**Work required:** Return every line below as is, leaving out the pictures.

-- Start of Dataset section --

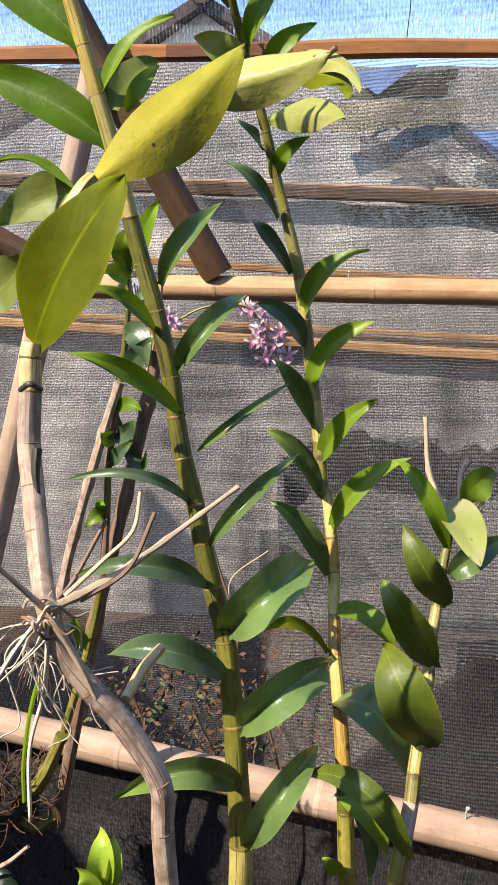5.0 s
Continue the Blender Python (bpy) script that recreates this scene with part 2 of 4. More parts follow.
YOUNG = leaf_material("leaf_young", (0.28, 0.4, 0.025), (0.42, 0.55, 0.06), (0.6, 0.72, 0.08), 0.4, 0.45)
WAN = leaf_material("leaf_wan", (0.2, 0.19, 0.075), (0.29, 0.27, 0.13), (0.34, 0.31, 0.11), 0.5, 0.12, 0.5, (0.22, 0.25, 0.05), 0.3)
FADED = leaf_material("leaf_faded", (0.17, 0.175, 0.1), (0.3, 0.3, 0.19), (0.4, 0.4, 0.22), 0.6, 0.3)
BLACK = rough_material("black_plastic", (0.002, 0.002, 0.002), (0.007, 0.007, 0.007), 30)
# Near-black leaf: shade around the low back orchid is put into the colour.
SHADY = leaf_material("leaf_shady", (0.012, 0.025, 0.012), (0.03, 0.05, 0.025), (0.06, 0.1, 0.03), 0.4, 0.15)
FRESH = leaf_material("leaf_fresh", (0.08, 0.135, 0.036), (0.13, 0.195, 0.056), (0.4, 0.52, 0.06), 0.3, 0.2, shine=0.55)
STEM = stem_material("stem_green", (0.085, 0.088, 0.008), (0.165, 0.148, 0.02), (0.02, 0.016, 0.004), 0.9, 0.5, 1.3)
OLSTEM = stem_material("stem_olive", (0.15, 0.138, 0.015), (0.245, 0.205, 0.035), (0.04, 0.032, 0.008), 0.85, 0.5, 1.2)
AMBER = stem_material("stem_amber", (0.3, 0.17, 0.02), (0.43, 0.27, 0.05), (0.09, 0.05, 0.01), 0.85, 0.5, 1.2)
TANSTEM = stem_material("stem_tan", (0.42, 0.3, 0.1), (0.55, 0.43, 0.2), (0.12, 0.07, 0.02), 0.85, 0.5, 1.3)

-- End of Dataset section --

**The solution:**
5.0 s
Continue the Blender Python (bpy) script that recreates this scene with part 2 of 4. More parts follow.
YOUNG = leaf_material("leaf_young", (0.28, 0.4, 0.025), (0.42, 0.55, 0.06), (0.6, 0.72, 0.08), 0.4, 0.45)
WAN = leaf_material("leaf_wan", (0.2, 0.19, 0.075), (0.29, 0.27, 0.13), (0.34, 0.31, 0.11), 0.5, 0.12, 0.5, (0.22, 0.25, 0.05), 0.3)
FADED = leaf_material("leaf_faded", (0.17, 0.175, 0.1), (0.3, 0.3, 0.19), (0.4, 0.4, 0.22), 0.6, 0.3)
BLACK = rough_material("black_plastic", (0.002, 0.002, 0.002), (0.007, 0.007, 0.007), 30)
# Near-black leaf: shade around the low back orchid is put into the colour.
SHADY = leaf_material("leaf_shady", (0.012, 0.025, 0.012), (0.03, 0.05, 0.025), (0.06, 0.1, 0.03), 0.4, 0.15)
FRESH = leaf_material("leaf_fresh", (0.08, 0.135, 0.036), (0.13, 0.195, 0.056), (0.4, 0.52, 0.06), 0.3, 0.2, shine=0.55)
STEM = stem_material("stem_green", (0.085, 0.088, 0.008), (0.165, 0.148, 0.02), (0.02, 0.016, 0.004), 0.9, 0.5, 1.3)
OLSTEM = stem_material("stem_olive", (0.15, 0.138, 0.015), (0.245, 0.205, 0.035), (0.04, 0.032, 0.008), 0.85, 0.5, 1.2)
AMBER = stem_material("stem_amber", (0.3, 0.17, 0.02), (0.43, 0.27, 0.05), (0.09, 0.05, 0.01), 0.85, 0.5, 1.2)
TANSTEM = stem_material("stem_tan", (0.42, 0.3, 0.1), (0.55, 0.43, 0.2), (0.12, 0.07, 0.02), 0.85, 0.5, 1.3)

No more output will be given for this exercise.